On peut constater que Debord
n’a jamais pu progresser par la suite et qu’il s’est contenté d’habiller (à
Pompéi ?) ces définitions de 1960.
Le mot le plus intéressant
dans les passages cités est le mot désert. Dernièrement, en France, Michel
Houellebecq a fait d’étonnantes descriptions de ce désert et des ressources
humaines qui l'habitent dans " Extension du domaine de la
lutte " et dans " Les Particules élémentaires ".
Mais de même que Debord ou Flaubert, Houellebecq ne voit pas, sous ce désert,
la communication à l’œuvre. C'est pourquoi, en guise de "bon côté",
il doit recourir au mysticisme. Le bon côté est de ce monde.
En résumé : selon les extraits
qui précèdent, le spectacle, c’est la consommation, la mise en scène de tous
pour tous. Or la consommation est le désert, de l’aveu même de Debord.

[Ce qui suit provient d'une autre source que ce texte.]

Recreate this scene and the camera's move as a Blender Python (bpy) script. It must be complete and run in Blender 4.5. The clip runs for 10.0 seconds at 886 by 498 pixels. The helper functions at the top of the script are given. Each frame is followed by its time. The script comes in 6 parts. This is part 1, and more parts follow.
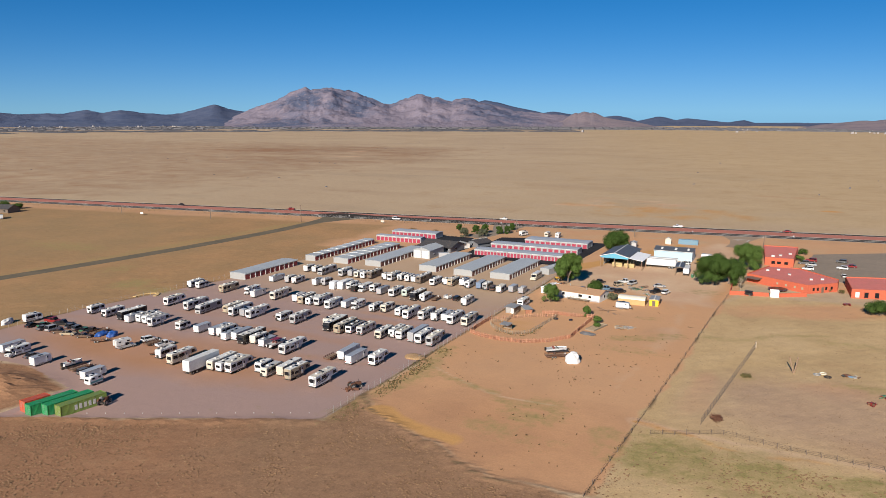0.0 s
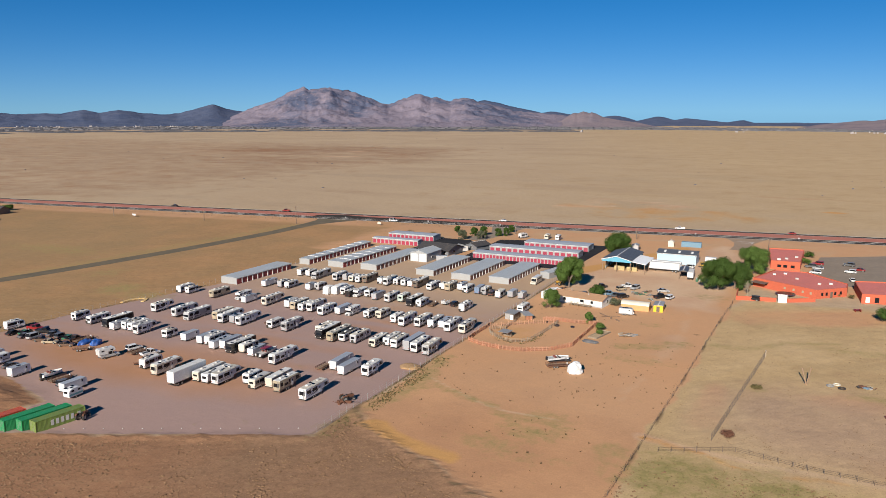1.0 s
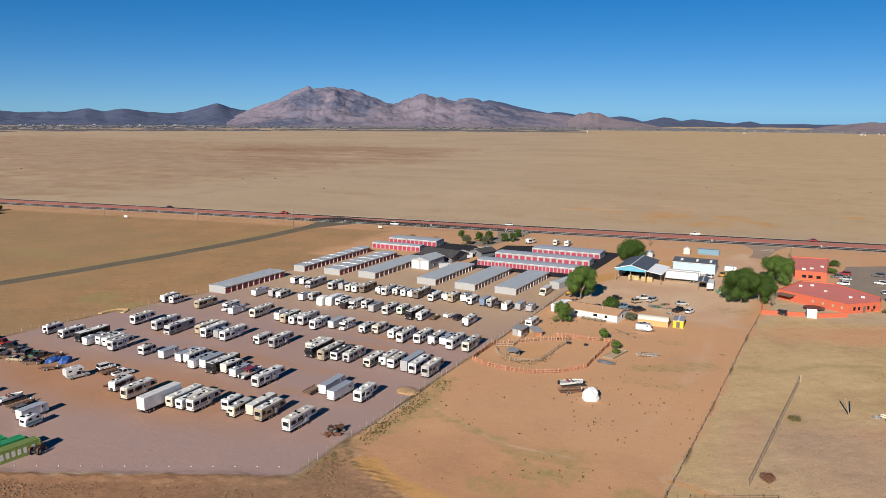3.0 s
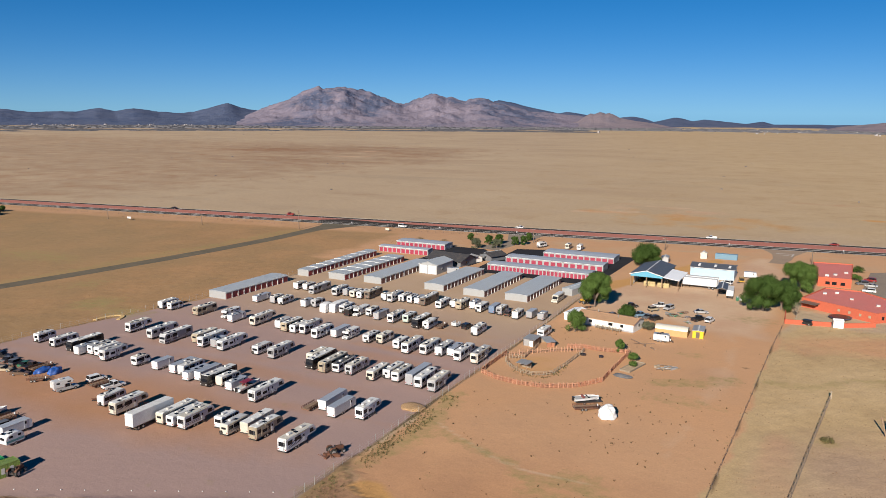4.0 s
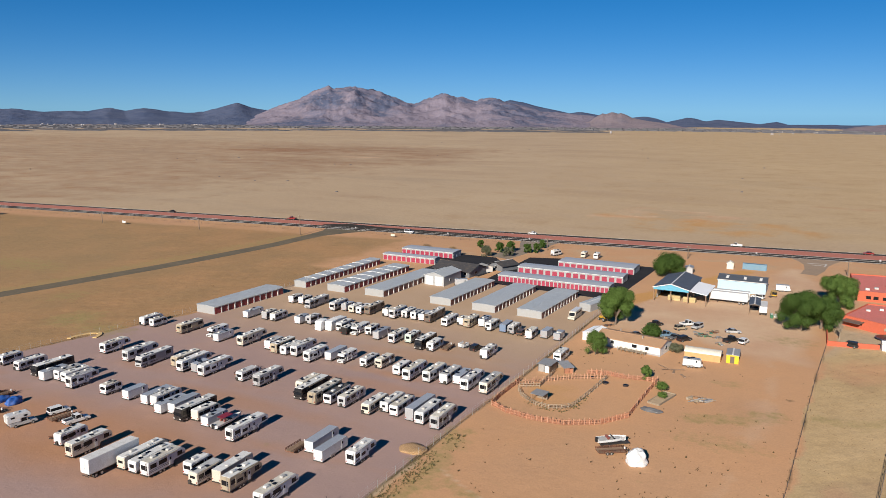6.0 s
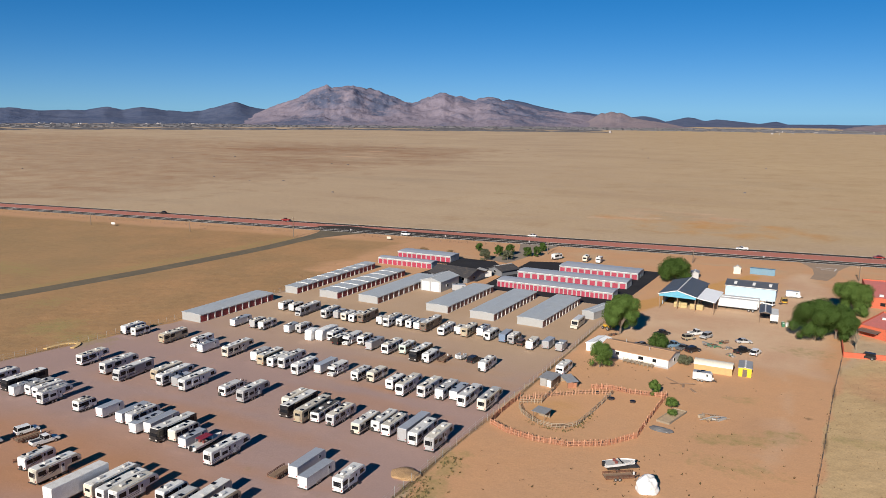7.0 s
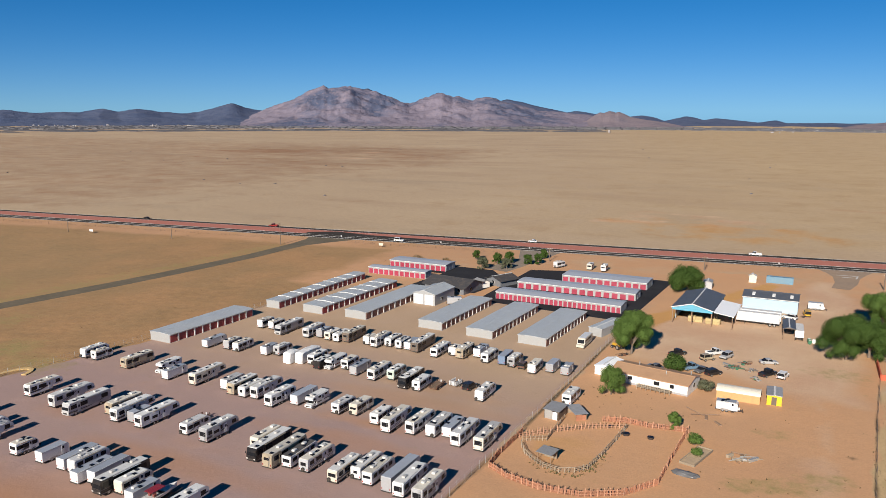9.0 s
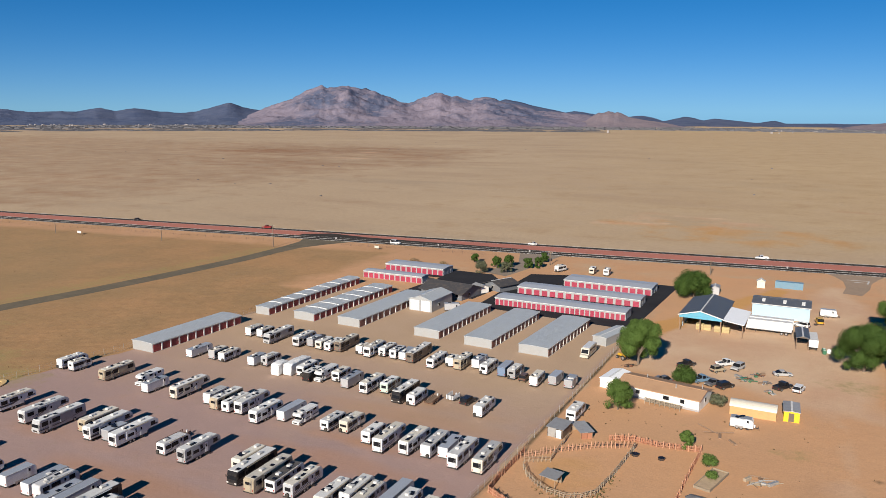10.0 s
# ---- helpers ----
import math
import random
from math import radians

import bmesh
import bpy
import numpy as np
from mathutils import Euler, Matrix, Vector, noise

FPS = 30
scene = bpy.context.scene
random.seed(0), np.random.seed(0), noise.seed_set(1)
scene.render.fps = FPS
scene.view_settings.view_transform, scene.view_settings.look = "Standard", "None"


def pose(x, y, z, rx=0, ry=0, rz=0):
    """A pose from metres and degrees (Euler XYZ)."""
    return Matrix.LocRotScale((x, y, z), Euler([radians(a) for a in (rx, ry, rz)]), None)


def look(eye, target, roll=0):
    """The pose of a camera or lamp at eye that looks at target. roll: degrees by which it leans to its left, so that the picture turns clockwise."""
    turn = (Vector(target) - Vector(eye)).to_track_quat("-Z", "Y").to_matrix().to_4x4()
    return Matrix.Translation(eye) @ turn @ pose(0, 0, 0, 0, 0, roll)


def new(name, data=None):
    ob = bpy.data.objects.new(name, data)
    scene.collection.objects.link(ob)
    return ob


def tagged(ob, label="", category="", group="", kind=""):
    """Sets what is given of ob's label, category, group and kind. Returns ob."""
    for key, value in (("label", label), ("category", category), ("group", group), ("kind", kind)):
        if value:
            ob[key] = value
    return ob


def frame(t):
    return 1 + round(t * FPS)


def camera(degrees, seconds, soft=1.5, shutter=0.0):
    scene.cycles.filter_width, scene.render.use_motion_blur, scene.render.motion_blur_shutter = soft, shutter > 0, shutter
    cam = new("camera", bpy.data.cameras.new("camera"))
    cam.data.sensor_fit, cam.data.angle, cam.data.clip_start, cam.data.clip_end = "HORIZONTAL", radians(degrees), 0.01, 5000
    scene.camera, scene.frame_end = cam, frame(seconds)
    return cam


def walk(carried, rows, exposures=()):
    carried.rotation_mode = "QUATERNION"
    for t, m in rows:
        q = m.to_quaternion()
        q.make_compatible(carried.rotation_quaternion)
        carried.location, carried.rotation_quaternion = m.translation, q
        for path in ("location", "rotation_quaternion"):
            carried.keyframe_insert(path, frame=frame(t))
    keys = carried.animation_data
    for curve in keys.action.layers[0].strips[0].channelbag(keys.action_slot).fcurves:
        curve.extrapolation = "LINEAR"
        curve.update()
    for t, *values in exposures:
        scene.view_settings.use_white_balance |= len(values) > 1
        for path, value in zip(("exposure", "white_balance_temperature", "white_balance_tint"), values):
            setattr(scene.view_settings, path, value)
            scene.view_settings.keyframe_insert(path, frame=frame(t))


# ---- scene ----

La
consommation est le lamentable spectacle de la ressource humaine qui paît dans
l’angoisse. Donc, je l’avais bien dit, le seul lieu où la consommation est
image d’une unification heureuse, c’est la pub et plus largement les mass-media.
Donc Debord n’est jamais parvenu à donner une définition du spectacle qui ne
soit celle de mass-media. Quand il en donne une autre, comme ici, elle
est absurde et contredite par l’observation. Et si vous ne pouvez pas
m’indiquer une définition du spectacle qui ne soit pas celle de mass media,
alors indiquez-moi où l’on peut observer un tel spectacle à défaut de sa
définition. C’est quand même le pire qui puisse arriver à un spectacle que de
demeurer invisible et de ne jamais paraître.